_What you are asked to do_: Images should be left out, and everything else in the listing reproduced exactly.

>> start

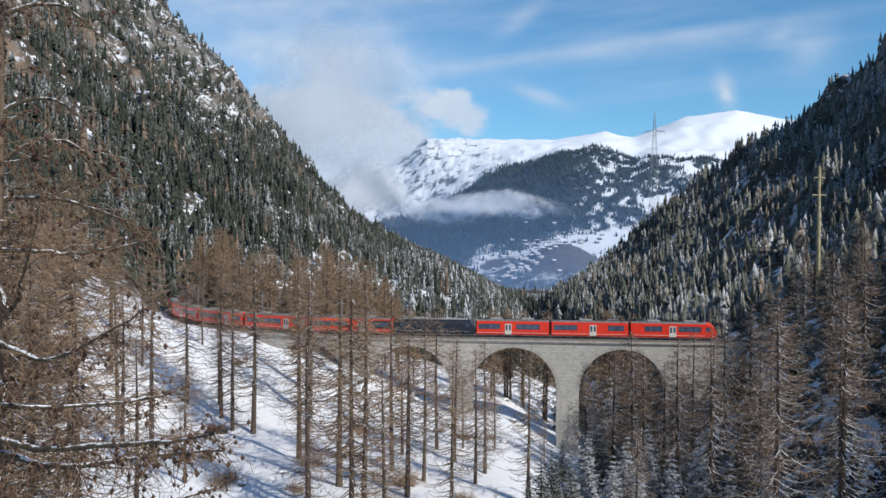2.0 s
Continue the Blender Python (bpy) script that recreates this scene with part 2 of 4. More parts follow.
# twigs with some snow, their brown darkened to imitate shade
M_FROST_SHADE_TWIG = bark_material("frosted_shade_toned_larch_twigs", (0.12, 0.085, 0.06), (0.31, 0.215, 0.145), 0.20)
M_NEAR_LIMB = bark_material("mossy_larch_limb", (0.022, 0.02, 0.017), (0.15, 0.125, 0.085), 0.40, 14.0)
M_NEAR_TWIG = bark_material("fine_larch_twig", (0.085, 0.062, 0.045), (0.34, 0.23, 0.145), 0.16, 14.0)
M_NEAR_BARK = bark_material("flaking_larch_bark", (0.022, 0.019, 0.016), (0.27, 0.195, 0.135), 0.2, 22.0)
M_CONE = bark_material("larch_cone", (0.045, 0.032, 0.026), (0.15, 0.085, 0.06), 0.0, 40.0)
M_STONE = stone_material()
M_CORNICE = plain_material("cornice_stone", (0.42, 0.40, 0.36), 0.85, wear=0.25, scale=1.2)
M_BALLAST = plain_material("track_ballast", (0.17, 0.15, 0.13), 0.95, wear=0.5, scale=9.0)
M_STEEL = plain_material("rail_steel", (0.20, 0.17, 0.15), 0.45, 0.8, 0.25)
M_DARK_STEEL = plain_material("dark_painted_steel", (0.05, 0.05, 0.052), 0.6, 0.3, 0.3)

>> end

_Task answer_:
2.0 s
Continue the Blender Python (bpy) script that recreates this scene with part 2 of 4. More parts follow.
# twigs with some snow, their brown darkened to imitate shade
M_FROST_SHADE_TWIG = bark_material("frosted_shade_toned_larch_twigs", (0.12, 0.085, 0.06), (0.31, 0.215, 0.145), 0.20)
M_NEAR_LIMB = bark_material("mossy_larch_limb", (0.022, 0.02, 0.017), (0.15, 0.125, 0.085), 0.40, 14.0)
M_NEAR_TWIG = bark_material("fine_larch_twig", (0.085, 0.062, 0.045), (0.34, 0.23, 0.145), 0.16, 14.0)
M_NEAR_BARK = bark_material("flaking_larch_bark", (0.022, 0.019, 0.016), (0.27, 0.195, 0.135), 0.2, 22.0)
M_CONE = bark_material("larch_cone", (0.045, 0.032, 0.026), (0.15, 0.085, 0.06), 0.0, 40.0)
M_STONE = stone_material()
M_CORNICE = plain_material("cornice_stone", (0.42, 0.40, 0.36), 0.85, wear=0.25, scale=1.2)
M_BALLAST = plain_material("track_ballast", (0.17, 0.15, 0.13), 0.95, wear=0.5, scale=9.0)
M_STEEL = plain_material("rail_steel", (0.20, 0.17, 0.15), 0.45, 0.8, 0.25)
M_DARK_STEEL = plain_material("dark_painted_steel", (0.05, 0.05, 0.052), 0.6, 0.3, 0.3)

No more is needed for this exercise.